OBJECTIVE
Copy each line that contains the string "Blender".

─── TASK INPUT

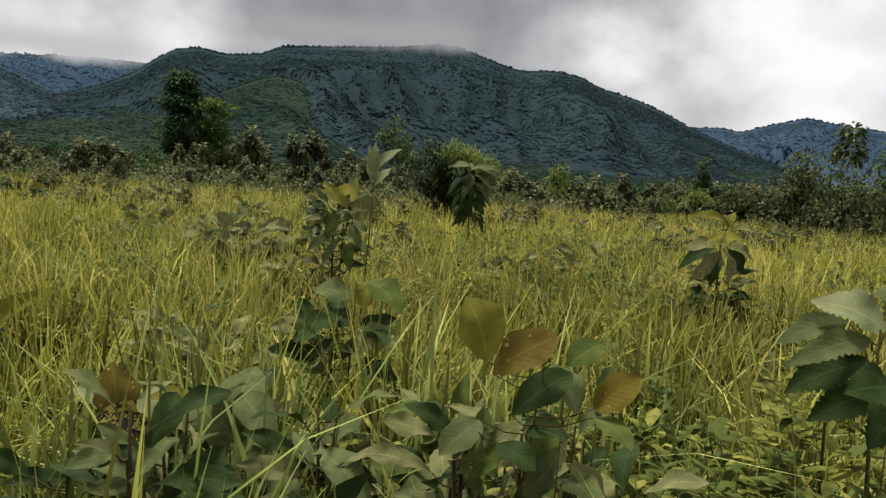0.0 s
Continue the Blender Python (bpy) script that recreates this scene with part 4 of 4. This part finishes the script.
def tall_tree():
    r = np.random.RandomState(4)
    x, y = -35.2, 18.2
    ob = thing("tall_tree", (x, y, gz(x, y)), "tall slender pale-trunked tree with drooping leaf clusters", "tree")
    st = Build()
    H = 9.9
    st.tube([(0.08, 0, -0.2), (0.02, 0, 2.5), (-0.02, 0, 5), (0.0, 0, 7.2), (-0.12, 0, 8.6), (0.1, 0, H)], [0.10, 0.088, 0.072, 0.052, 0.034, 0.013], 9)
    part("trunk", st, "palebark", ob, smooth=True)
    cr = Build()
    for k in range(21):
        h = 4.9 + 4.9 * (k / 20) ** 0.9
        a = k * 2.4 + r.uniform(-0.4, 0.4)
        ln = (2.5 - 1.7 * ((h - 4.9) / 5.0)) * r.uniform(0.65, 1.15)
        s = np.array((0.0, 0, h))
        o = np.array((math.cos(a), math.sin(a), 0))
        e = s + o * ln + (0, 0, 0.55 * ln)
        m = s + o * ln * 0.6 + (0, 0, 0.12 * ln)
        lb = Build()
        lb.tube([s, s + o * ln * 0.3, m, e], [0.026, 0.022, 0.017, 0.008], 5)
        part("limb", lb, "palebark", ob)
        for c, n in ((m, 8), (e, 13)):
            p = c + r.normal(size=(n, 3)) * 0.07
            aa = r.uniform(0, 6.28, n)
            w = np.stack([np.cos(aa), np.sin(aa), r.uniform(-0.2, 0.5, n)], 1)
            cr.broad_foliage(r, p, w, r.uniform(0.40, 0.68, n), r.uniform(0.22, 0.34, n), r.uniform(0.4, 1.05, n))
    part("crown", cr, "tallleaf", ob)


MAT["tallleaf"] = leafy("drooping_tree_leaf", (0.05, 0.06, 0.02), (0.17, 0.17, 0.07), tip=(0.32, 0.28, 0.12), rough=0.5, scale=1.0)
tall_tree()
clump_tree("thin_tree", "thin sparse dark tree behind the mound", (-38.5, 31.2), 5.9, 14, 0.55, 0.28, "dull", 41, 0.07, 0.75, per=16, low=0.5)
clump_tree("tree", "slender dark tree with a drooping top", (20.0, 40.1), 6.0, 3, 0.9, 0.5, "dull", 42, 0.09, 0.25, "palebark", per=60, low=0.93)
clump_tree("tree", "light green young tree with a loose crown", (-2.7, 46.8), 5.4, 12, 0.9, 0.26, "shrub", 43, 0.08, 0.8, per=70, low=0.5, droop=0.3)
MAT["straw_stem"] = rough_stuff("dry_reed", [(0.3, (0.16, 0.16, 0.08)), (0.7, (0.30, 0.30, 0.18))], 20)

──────
─── TASK INPUT

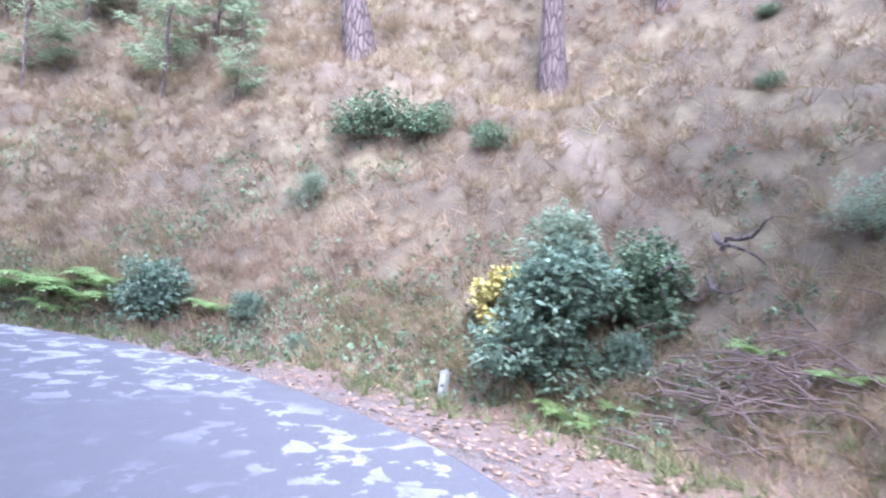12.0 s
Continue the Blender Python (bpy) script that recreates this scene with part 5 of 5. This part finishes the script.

──────

SOLUTION TO THE PROBLEM
Continue the Blender Python (bpy) script that recreates this scene with part 4 of 4. This part finishes the script.
Continue the Blender Python (bpy) script that recreates this scene with part 5 of 5. This part finishes the script.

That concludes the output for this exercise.